Have you switched off your screens to ponder or discuss another prompt from my friend Tyrean Martinson’s book? Well, here is my take on it.
For whatever reason, my first thought was humming the Jaws movie’s musical motif, tongue in cheek. My mistake. It would probably NOT be a dark shadow, as the beast in the movie is a Great White. And maybe the fin would betray it to be more than just a shadow. On a second note, the prompt has something sinister to it that is more than a dark shadow. It’s the tiny word “behind” that wants us to see somebody be badly startled and shriek, right?
Let’s take some darkness out of this, as this is not supposed to be a horror article. Let’s simply turn the person around and FACE the dark shadow. There, now! Much better …
Now, picture somebody sitting dreamily on a bench on a boardwalk. It’s a mid-summer day with a soft, landward breeze and clouds moving in the sky. Gazing out over the water, there are lighter and darker ripples, and then, as a big cloud is just moving over, a dark shadow lies on the ocean waves. The shadow moves at the same speed as the cloud does, of course. But the color of the water has changed, maybe from a deep green to a blue green or even blackish blue.
Or it could be tortoises moving in elegant curves. What a joy to see one of the glistening bends of their bodies appear on the surface, a short glimpse of the fin, and down they are again. Or a seal whose curious head appears out of the water, staring at the observer, maybe wondering the same things about the human being as the person is pondering about the animal.
Whenever my husband and I used to go to Fort Pierce in Florida, we went to a specific pier reaching out into the Atlantic. It is made of big rocks, and in one spot an “arm” turns off at a right angle, shaping almost a basin against the sandy shore. It’s there that we always looked for a dark shadow on (or would you rather say, below?) the waves. Without fail, at one point or another it became visible, then emerged for a deep breath and vanished below again. A manatee whose home this territory seems to have been for years. We don’t go there anymore. The pier with its maritime vibe and joyfulness has changed into a memorial for hundreds of people. There lies a shadow on the rocks now.

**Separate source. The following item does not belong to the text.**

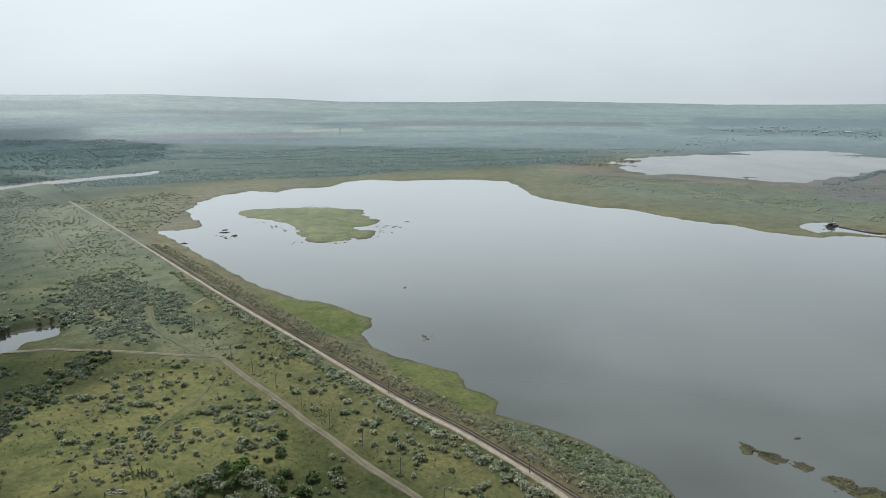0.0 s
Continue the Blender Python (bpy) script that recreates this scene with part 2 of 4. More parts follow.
# ---- light: a bright, thinly clouded sky with a soft sun ahead and to the left ----
SUN_BEARING, SUN_HEIGHT = 35.0, 48.0
world = bpy.data.worlds.new("world")
scene.world = world
world.use_nodes = True
wn, wl = world.node_tree.nodes, world.node_tree.links
wn.clear()
w_out, w_back = wn.new("ShaderNodeOutputWorld"), wn.new("ShaderNodeBackground")
w_sky = wn.new("ShaderNodeTexSky")
w_sky.sky_type, w_sky.sun_disc = "NISHITA", False
w_sky.sun_elevation, w_sky.sun_rotation = radians(SUN_HEIGHT), radians(-SUN_BEARING)
w_sky.dust_density, w_sky.air_density = 4.0, 1.0
w_scale = wn.new("ShaderNodeMixRGB")
w_scale.blend_type, w_scale.inputs[0].default_value = "MULTIPLY", 1.0
w_scale.inputs[2].default_value = (0.1, 0.1, 0.1, 1)
w_co, w_map = wn.new("ShaderNodeTexCoord"), wn.new("ShaderNodeMapping")
w_map.inputs["Scale"].default_value = (1.0, 1.0, 3.2)
w_noise, w_ramp, w_shade = wn.new("ShaderNodeTexNoise"), wn.new("ShaderNodeValToRGB"), wn.new("ShaderNodeValToRGB")
w_noise.inputs["Scale"].default_value, w_noise.inputs["Detail"].default_value, w_noise.inputs["Roughness"].default_value = 2.3, 7.0, 0.55
w_ramp.color_ramp.elements[0].position, w_ramp.color_ramp.elements[0].color = 0.28, (0.92, 0.92, 0.92, 1)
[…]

But back to shadows on saltwater waves.
The greatest surprise we had at one time, was the shadow under the waves that we discovered in Puget Sound, not far from Fair Harbor. I spotted the spout first, then the big shape underneath. Immediately, my husband switched off the motor in order to cause no distraction to what we knew must be a gray whale. The animal came closer, seemed to realize that this was a tiny boat, swam in a half-circle around it, and stayed under the water until it was about 30 feet away from us. Only then did it surface and spout again. It could have become a scary encounter had the whale decided to surface under our boat. Or to do so next to it. But it paid back our respect with mindfulness – and it has never been forgotten.
Tyrean Martinson says
I wrote the prompt after my family and I spent an afternoon boogie boarding in Hawaii. I was behind everyone else, having lost the wave, and could see a dark shape in the swell of water behind me. I raced out of the water, and my family described it as a cartoon moment, because I managed to sprint out of the waist deep water faster than they expected. It turned out to be a giant green turtle, not a shark like I had feared.
Susanne Bacon says
Oh my, that must have been a dreadful experience! better a turtle than a shark, that’s for sure. Glad, you made it out in time anyhow.